Last week, my colleague Dom House speculated upon the outcome of the Budget and the challenges facing the Chancellor as we come out of a pandemic and begin to grow the economy. You can read Dom’s thoughts here and judge for yourself whether it ultimately ended up being a budget that did begin to revert back to austerity and if the policy announcements were aligned to those motives. While we saw the temporary end of the triple lock due to an unaffordability risk of pensioners benefiting from an 8% rise in their state pension, the new ‘double lock’ will see a 3.1% increase in payments in 2022. In essence, a £5.55 rise rather than a £14 one. Still, a reduction in beer and wine duty, as well as taxes on fuel being frozen, may make that change more palatable.
Otherwise, the pension headlines and indeed those headlines across all Investments and retirement products were relatively muted. We’ve now not seen an increase in the ISA subscriptions limit since 2017, when it rose to £20,000, an almost 33% increase in the amount you could save into an investment (or cash) account without paying any tax on growth. Junior ISA limits were increased back in 2020, but they remain unchanged this time around as well. We can expect there to be increasing pressure on the housing markets in the coming years as the bank of Mum and Dad becomes increasingly stretched as they support their children in saving for and putting deposits down for a first time buyers mortgage. The ISA vehicle (ISA or JISA), particularly during childhood and for Generation Z and Millennials is a great solution for those looking to save (and achieve growth) for their deposit (or for that round the world trip), especially when getting a foot on the property ladder or exploring the world is the immediate priority, rather than the forlorn, hopeful pension that they’ll crave in later life – which is at least partially satisfied by workplace pension contributions anyway. (On a sidenote, at least for the employer, rises in contributions were not tabled in this years budget, much to the relief of many businesses who have struggled with the effects of the pandemic over the past 18 months).

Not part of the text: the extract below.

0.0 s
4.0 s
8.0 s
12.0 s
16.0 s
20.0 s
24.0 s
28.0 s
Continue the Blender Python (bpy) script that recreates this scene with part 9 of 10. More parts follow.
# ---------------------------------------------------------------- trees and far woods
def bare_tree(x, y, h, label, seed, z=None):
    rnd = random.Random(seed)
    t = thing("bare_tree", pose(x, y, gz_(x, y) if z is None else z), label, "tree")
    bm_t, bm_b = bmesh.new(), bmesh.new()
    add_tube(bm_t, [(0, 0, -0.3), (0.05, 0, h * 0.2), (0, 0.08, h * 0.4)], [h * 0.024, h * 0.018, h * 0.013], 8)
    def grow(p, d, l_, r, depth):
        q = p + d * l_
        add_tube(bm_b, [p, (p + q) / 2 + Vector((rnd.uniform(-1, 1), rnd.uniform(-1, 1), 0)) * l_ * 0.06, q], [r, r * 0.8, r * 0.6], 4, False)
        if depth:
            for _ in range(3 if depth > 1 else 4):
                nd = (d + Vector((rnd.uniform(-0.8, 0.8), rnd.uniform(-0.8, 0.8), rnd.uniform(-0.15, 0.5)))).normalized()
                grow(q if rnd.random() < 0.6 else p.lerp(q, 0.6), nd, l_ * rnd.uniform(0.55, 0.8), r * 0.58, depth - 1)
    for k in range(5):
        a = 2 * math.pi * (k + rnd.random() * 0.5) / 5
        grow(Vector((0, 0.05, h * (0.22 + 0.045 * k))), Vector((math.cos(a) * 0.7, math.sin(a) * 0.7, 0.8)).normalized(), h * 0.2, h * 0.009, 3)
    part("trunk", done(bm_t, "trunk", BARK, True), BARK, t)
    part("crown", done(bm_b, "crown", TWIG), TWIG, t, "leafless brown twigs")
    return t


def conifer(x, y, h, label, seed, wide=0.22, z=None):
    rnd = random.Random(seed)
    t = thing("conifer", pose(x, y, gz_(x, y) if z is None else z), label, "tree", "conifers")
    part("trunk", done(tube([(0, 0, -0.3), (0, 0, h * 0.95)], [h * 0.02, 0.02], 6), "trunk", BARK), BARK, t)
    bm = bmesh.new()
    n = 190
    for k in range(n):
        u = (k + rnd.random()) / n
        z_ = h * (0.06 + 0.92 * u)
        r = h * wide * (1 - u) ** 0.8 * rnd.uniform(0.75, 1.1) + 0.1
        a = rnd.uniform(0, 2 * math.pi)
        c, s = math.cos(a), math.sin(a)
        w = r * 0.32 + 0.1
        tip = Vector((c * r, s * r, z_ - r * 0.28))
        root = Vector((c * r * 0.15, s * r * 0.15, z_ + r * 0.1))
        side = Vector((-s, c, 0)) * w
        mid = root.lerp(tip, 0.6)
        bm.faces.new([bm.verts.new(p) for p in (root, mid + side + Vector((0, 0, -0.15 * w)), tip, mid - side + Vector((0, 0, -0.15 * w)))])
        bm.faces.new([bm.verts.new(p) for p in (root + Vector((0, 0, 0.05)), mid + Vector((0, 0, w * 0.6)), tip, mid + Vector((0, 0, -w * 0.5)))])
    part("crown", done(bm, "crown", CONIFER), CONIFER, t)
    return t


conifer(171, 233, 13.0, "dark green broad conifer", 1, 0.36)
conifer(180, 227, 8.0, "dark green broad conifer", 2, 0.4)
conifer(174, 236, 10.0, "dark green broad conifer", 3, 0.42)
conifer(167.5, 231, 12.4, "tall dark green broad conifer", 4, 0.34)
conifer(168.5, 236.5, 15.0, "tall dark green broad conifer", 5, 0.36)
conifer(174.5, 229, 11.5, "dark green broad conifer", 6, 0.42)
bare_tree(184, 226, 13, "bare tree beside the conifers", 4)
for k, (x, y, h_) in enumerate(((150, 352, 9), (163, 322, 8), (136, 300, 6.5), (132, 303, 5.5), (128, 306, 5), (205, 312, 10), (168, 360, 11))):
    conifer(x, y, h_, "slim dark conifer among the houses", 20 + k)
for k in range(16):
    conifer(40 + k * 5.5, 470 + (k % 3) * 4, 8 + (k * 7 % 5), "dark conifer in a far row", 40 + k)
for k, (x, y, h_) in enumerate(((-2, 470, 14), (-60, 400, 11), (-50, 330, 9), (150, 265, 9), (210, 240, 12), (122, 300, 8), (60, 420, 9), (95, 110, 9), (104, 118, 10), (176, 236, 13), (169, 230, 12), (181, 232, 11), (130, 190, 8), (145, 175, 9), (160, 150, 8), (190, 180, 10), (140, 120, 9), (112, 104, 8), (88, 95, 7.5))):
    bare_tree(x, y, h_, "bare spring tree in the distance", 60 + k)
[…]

There is method in the ISA limits not being increased however. Back in June 2021 the latest set of statistics showed that the average amount subscribed into a Stocks and Shares ISA was just £8,875 (based on provisional estimates for 2019/20). This was its lowest figure since 2016/17. Cash ISA subscriptions had also fallen in comparison with the previous two years as well. If the average value of subscriptions is less than half of the annual tax free subscription limit (and falling), is that a reflection of the popularity of the scheme, the lack of dispensable ‘additional’ income available to savers or something else – perhaps returns are simply not as attractive as they are from higher risk schemes (e.g. Crypto) where growth can be exponential (but then so can losses….)? Yet with over 75% of ISA savers sitting in ISA Cash Accounts rather than Stocks and Shares accounts, those limited returns can hardly be a surprise. Plus that trend continues; cash ISAs secured £4.8bn of additional inflows from adults in 2019/20 (possibly due to lockdown giving people income they didn’t spend), vs just £1.6bn into Stocks and Shares ISAs. Cash and the sanctuary of safe deposits and minimal returns it would appear remains king. Is this symptomatic of the challenges associated with the advice gap? Many people still deferring to cash rather than looking for more returns from their investments due to a significant proportion not seeking advice from a professional?

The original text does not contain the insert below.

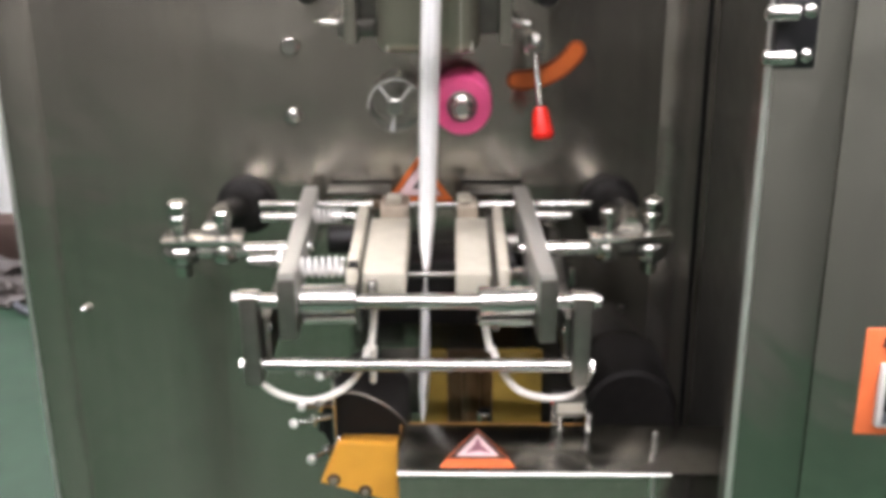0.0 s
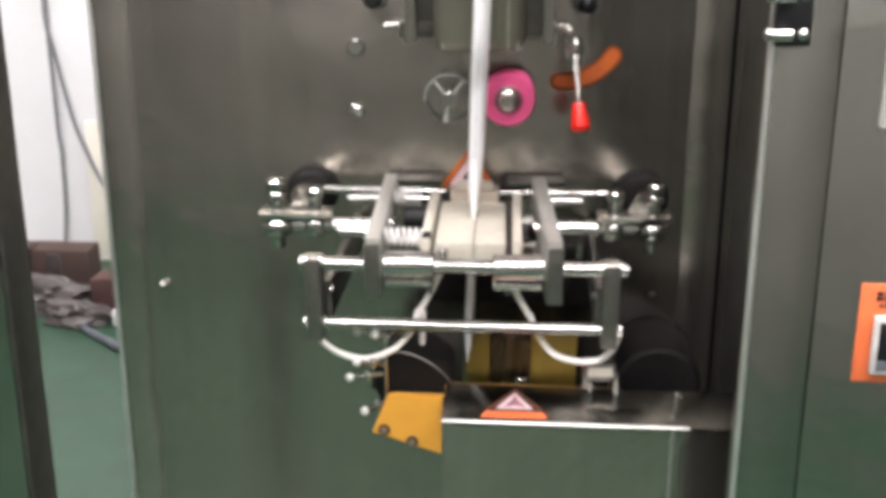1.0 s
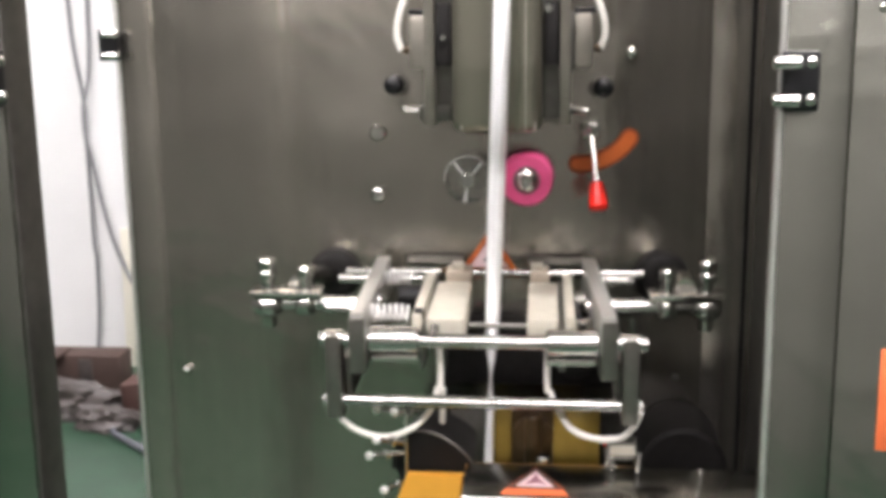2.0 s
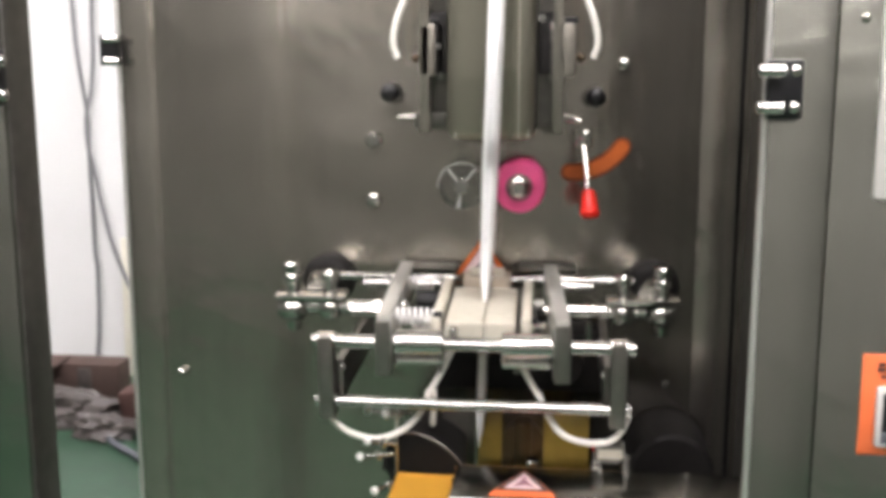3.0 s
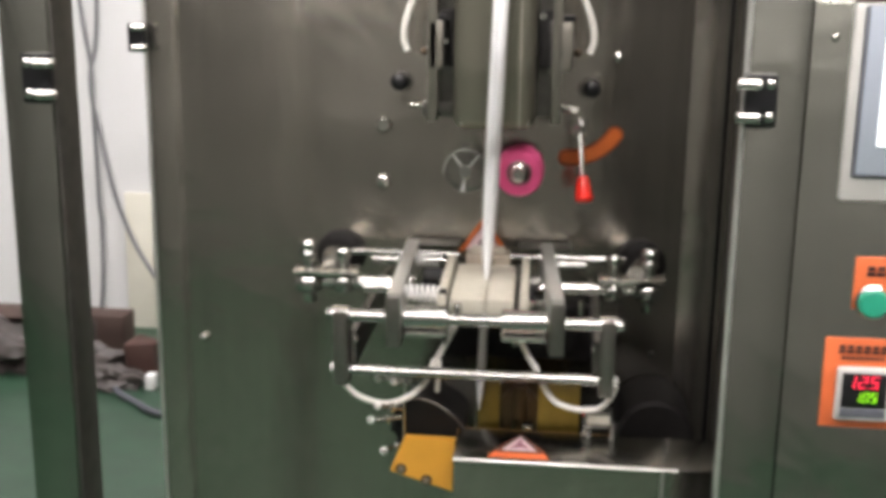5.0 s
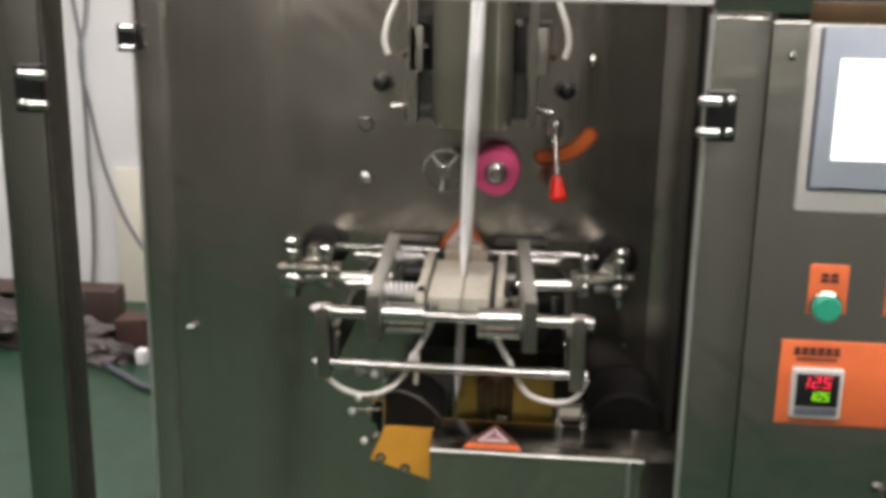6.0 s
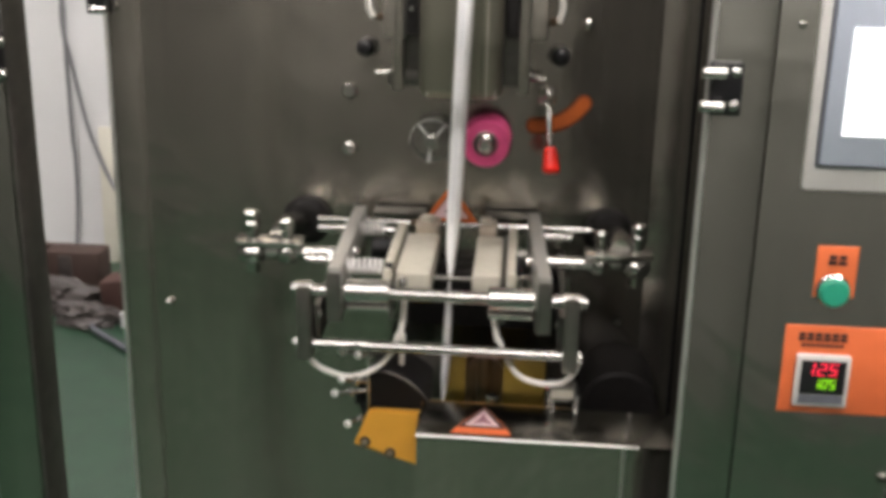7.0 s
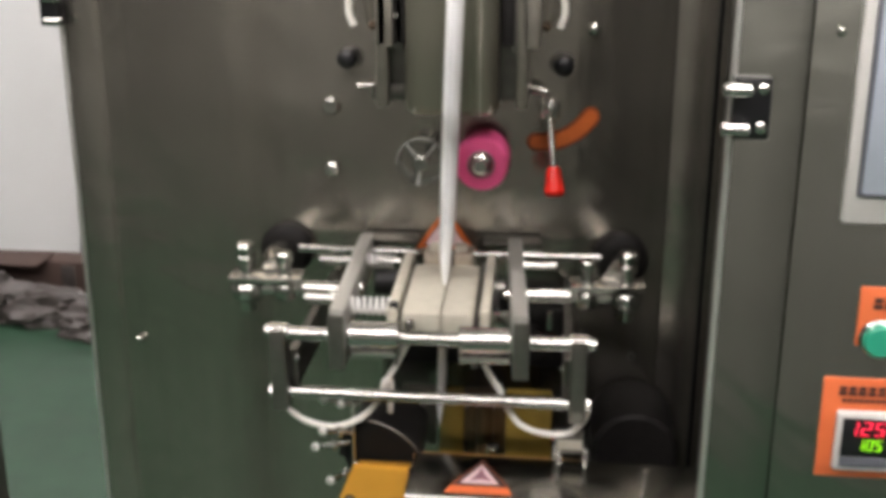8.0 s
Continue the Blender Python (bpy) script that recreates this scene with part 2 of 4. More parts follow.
flat_slab("wall_west", -4.2, -4.0, -3.9, 2.9, 0.0, 3.8, GREYWALL, "unseen grey side wall closing the hall", "wall")
flat_slab("ceiling", -4.2, 4.2, -4.1, 3.1, 3.8, 3.9, CEIL, "unseen grey ceiling closing the hall", "ceiling")


# unseen lamps, added to light the hall; their design is assumed
def ceiling_light():
    t = thing("ceiling_light", (0, 0, 3.62), "unseen long white ceiling lamp added to light the hall", "lamp", "hall lamps")
    part("housing", box(B(), -0.65, 0.65, -0.14, 0.14, 3.66, 3.8, 0.01), GREY, t)
    part("diffuser", box(B(), -0.62, 0.62, -0.11, 0.11, 3.62, 3.66, 0.008), GLOW, t)
    return t


lamp = ceiling_light()
lamp.location = (-1.5, -0.9, 3.62)
# rows placed to brighten the north wall, the film and the chrome highlights
for x, y in ((0.3, -0.9), (2.1, -0.9), (-3.0, 2.3), (-1.5, 2.3), (0.0, 2.3), (-1.2, -2.2), (0.6, -2.2), (2.4, -2.2), (-2.1, -3.3), (-0.3, -3.3), (1.5, -3.3)):
    copy_thing(lamp, Matrix.Translation((x, y, 3.62)))

# behind the machine, seen through the gap beside the panel
crate = thing("cardboard_box", (-1.84, 2.56, 0), "worn dark brown cardboard box standing against the white wall", "box")
part("body", box(B(), -2.2, -1.537, 2.5, 2.62, 0.0, 0.155, 0.012), CARD, crate)
part("flap", box(B(), -2.19, -1.74, 2.41, 2.56, 0.157, 0.167, 0.004), CARD, crate)
part("tape", box(B(), -1.69, -1.64, 2.494, 2.499, 0.03, 0.14, 0.001), PLASTIC_BAG, crate)
carton = thing("cardboard_box", (-1.38, 2.3, 0), "small crumpled reddish brown carton on the floor", "box")
bm = box(B(), -1.436, -1.325, 2.24, 2.36, 0.0, 0.135, 0.02)
for v in bm.verts:
    v.co.x += 0.03 * noise.noise(v.co * 9)
    v.co.z += 0.25 * v.co.z * noise.noise(v.co * 7 + Vector((3, 0, 0)))
part("body", bm, RED_CARD, carton)
bm = box(B(), -1.66, -1.42, 2.855, 2.868, 0.0, 0.55, 0.002)
for v in bm.verts:
    v.co.y += v.co.z * 0.035
board = part("plastic_board", bm, CREAM)
tagged(board, "thin cream plastic board leaning on the white wall", "board")


def crumpled(name, c, size, seed, material, label, cat):
    bm = B()
    bmesh.ops.create_icosphere(bm, subdivisions=4, radius=1.0)
    for v in bm.verts:
        q = v.co + Vector((seed, seed * 2, 0))
        k = 1 + 0.45 * noise.noise(q * 2.1) + 0.2 * noise.noise(q * 5)
        v.co = Vector((c[0] + v.co.x * size[0] * k, c[1] + v.co.y * size[1] * k, max(0.0, size[2] * 0.5 + v.co.z * size[2] * k)))
    t = thing(name, (c[0], c[1], 0), label, cat)
    part("sheet", bm, material, t)


crumpled("plastic_bag", (-1.64, 2.32), (0.2, 0.09, 0.075), 1.0, PLASTIC_BAG, "crumpled grey plastic bag lying on the green floor", "bag")
crumpled("plastic_bag", (-1.98, 2.36), (0.24, 0.12, 0.11), 4.0, PLASTIC_BAG, "crumpled grey plastic bag lying on the green floor", "bag")
crumpled("plastic_bag", (-1.46, 2.2), (0.1, 0.06, 0.045), 7.0, PLASTIC_BAG, "crumpled grey plastic bag lying on the green floor", "bag")
foam = part("foam_block", box(B(), -1.334, -1.298, 2.165, 2.21, 0.0, 0.055, 0.006), WALL)
tagged(foam, "small white foam block on the green floor", "block")
for pts in (((-1.805, 2.86, 1.9), (-1.79, 2.86, 1.4), (-1.786, 2.86, 1.29), (-1.776, 2.86, 1.19), (-1.76, 2.86, 1.07), (-1.755, 2.86, 1.0), (-1.757, 2.86, 0.9),
             (-1.757, 2.86, 0.7), (-1.757, 2.86, 0.5), (-1.752, 2.86, 0.42), (-1.76, 2.86, 0.2), (-1.775, 2.85, 0.03)),
            ((-1.69, 2.86, 1.9), (-1.716, 2.86, 1.42), (-1.722, 2.86, 1.25), (-1.735, 2.86, 1.12), (-1.754, 2.845, 1.02), (-1.753, 2.845, 0.91), (-1.738, 2.85, 0.82),
             (-1.701, 2.85, 0.61), (-1.66, 2.845, 0.47), (-1.6, 2.84, 0.33), (-1.5, 2.835, 0.17), (-1.4, 2.83, 0.012))):
    w = part("cable", sweep(B(), smoothed(pts), 0.0085), WIRE)
    tagged(w, "thin grey cable hanging down the white wall", "cable", "wall cables")
w = part("cable", sweep(B(), smoothed(((-1.5, 2.3, 0.012), (-1.44, 2.17, 0.012), (-1.398, 2.105, 0.012), (-1.3, 2.02, 0.012), (-1.217, 1.954, 0.012), (-1.05, 1.9, 0.012))), 0.012), SLATE)
tagged(w, "dark grey cable lying on the green floor", "cable")

# ---------------------------------------------------------------- machine body
machine = thing("packing_machine", (0, 0, 0), "stainless steel stick pack filling machine with an open front", "machine")
part("back_panel", box(B(), -0.398, 0.187, 0.0, 0.004, 0.0, 1.95, 0.001), PANEL, machine, "brushed stainless back panel")
part("panel_fold", box(B(), -0.441, -0.3985, 0.003, 0.03, 0.0, 1.95, 0.003), PANEL, machine)
part("panel_fold", box(B(), 0.1875, 0.245, 0.001, 0.006, 0.0, 1.95, 0.001), PANEL, machine)
part("panel_gap", box(B(), 0.2265, 0.2305, -0.0012, 0.002, 0.0, 1.95), SHADE, machine, "dark open seam")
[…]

There is little to encourage a Chancellor to look at offering greater tax free benefits via the ISA product if ultimately the majority of savers aren’t utilising the headroom they already have or if they are sitting in investment vehicles that deliver limited returns. Pensions continue to steal the limelight; but when is the issue of saving, investing and growing capital really going to become a key focus area for this Government, in order to reduce the long term dependency on a state or personal pension at retirement?
What do you think? How do you think ISA subscription limits will change in the coming years? Are ISAs still a great way to save and invest tax free? If so, why aren’t more people using them?